* [Entries provided]

BEGIN

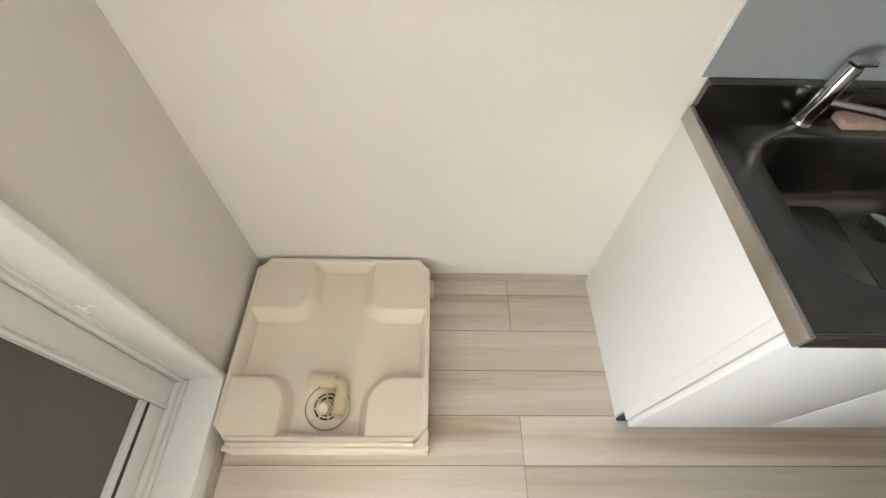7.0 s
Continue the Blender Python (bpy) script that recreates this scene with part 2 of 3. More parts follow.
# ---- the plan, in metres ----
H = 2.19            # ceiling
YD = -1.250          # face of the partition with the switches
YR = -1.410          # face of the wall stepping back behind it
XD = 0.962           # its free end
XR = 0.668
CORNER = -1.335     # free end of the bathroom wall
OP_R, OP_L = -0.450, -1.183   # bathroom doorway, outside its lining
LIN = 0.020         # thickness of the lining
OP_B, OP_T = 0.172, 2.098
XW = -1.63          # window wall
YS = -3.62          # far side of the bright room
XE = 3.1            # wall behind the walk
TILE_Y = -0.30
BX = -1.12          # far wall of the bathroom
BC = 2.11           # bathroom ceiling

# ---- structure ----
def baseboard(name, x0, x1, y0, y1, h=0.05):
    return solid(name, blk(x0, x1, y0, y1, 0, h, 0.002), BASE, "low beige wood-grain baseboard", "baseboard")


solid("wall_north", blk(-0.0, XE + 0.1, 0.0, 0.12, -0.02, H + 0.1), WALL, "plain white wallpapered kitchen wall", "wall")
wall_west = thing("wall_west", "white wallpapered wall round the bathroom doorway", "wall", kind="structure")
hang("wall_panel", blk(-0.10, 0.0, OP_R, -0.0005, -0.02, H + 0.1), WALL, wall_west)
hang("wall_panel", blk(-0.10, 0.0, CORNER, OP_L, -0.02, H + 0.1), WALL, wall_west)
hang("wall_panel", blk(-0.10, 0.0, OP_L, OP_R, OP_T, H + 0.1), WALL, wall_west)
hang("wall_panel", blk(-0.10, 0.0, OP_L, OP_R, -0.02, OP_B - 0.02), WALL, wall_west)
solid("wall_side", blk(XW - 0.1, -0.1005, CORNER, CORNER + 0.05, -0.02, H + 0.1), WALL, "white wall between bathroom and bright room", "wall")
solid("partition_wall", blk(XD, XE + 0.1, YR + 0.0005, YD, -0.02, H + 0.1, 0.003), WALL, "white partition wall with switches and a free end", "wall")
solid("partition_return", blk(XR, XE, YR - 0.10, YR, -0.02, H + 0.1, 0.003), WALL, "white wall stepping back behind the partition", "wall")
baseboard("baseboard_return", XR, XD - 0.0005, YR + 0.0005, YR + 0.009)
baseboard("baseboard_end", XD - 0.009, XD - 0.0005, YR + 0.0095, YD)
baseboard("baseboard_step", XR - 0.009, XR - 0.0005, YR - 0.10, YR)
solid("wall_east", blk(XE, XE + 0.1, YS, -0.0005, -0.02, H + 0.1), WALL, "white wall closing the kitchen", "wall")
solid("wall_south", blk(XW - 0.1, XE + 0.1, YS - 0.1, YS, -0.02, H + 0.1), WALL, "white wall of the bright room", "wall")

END
BEGIN

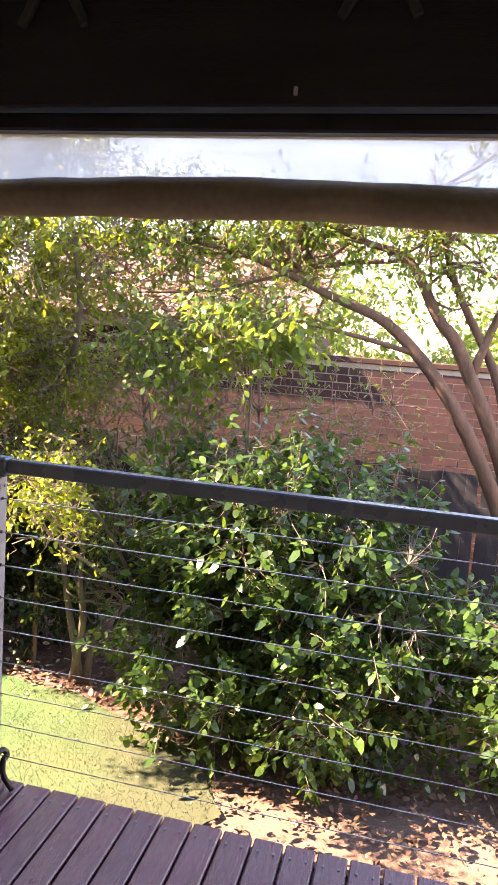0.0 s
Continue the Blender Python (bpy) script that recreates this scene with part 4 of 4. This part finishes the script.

END

* [What you will do] From the records above, transcribe without alteration every line from the one with "More parts follow." to the one with "# bathroom ceiling", inclusive.

* [Finished answer]
Continue the Blender Python (bpy) script that recreates this scene with part 2 of 3. More parts follow.
# ---- the plan, in metres ----
H = 2.19            # ceiling
YD = -1.250          # face of the partition with the switches
YR = -1.410          # face of the wall stepping back behind it
XD = 0.962           # its free end
XR = 0.668
CORNER = -1.335     # free end of the bathroom wall
OP_R, OP_L = -0.450, -1.183   # bathroom doorway, outside its lining
LIN = 0.020         # thickness of the lining
OP_B, OP_T = 0.172, 2.098
XW = -1.63          # window wall
YS = -3.62          # far side of the bright room
XE = 3.1            # wall behind the walk
TILE_Y = -0.30
BX = -1.12          # far wall of the bathroom
BC = 2.11           # bathroom ceiling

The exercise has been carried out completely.